Dependência por dívida
A necessidade de reprimir os interesses de uma liderança local é uma novidade desconfortável para os povos do Parque Indígena do Xingu. André Villas-Bôas, coordenador do Programa Xingu do ISA, explica que as lideranças do parque nunca tiveram que enfrentar este tipo de situação. “Não existe instância interna de gestão para disciplinar ações predatórias que surgem na interface com o mundo dos brancos”, destaca Villas-Bôas. “Ao mesmo tempo em que o Estado diminui sua presença lá dentro, depois de anos intermediando relações, a sociedade regional se aproxima com seus interesses e provoca situações inéditas para os índios.”

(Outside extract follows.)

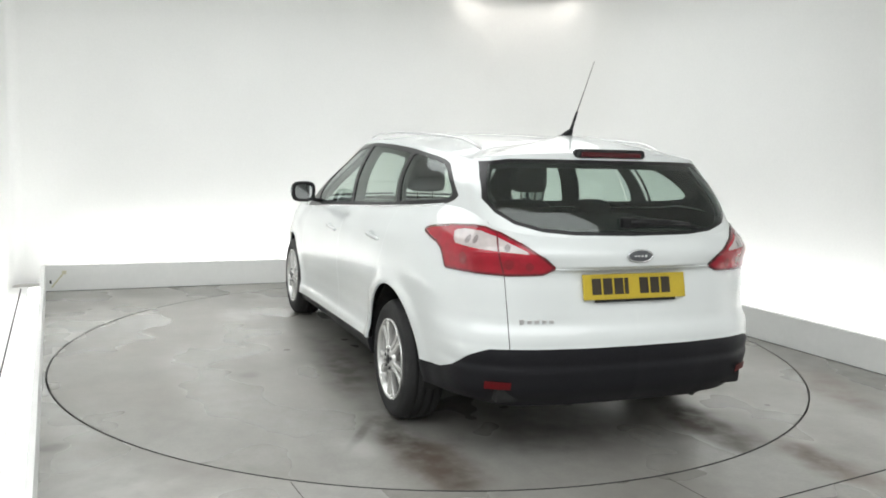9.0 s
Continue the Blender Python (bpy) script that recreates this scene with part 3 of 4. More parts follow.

André Villas-Bôas afirma também que a relação dos índios com interesses regionais predatórios costuma se basear, geralmente, em um sistema de dependência por dívida, o que poderia estar ocorrendo também com os membros da aldeia Terra Nova. “Como a extração de madeira ilegal é uma atividade de risco, paga-se muito pouco, então os índios ficam sempre devendo para os invasores, em um ciclo difícil de ser quebrado. Talvez por isso eles tenham pedido mais um mês para quitar suas dívidas”.
Este prazo não deve ser concedido. De acordo com Paiê Kaiabi, responsável na Funai pela administração do PIX, ainda esta semana uma equipe do órgão será deslocada para a aldeia Terra Nova a fim de encerrar as atividades ilegais. “Vamos passar informações e acredito que ele vai parar com isso”. Paiê, nascido no Xingu, explica que a situação é especialmente delicada para as lideranças. “Ararapan é um líder dentro do parque, filho de um cacique importante dos Trumai, tem muitos parentes, e ninguém se sente bem em agir contra ele”, afirma. “Vamos ter que dialogar, porque ele precisa saber que a retirada de madeira vai trazer problemas para todos no parque. Na aldeia dele mesmo já tem famílias disputando o dinheiro dado pelos madeireiros”.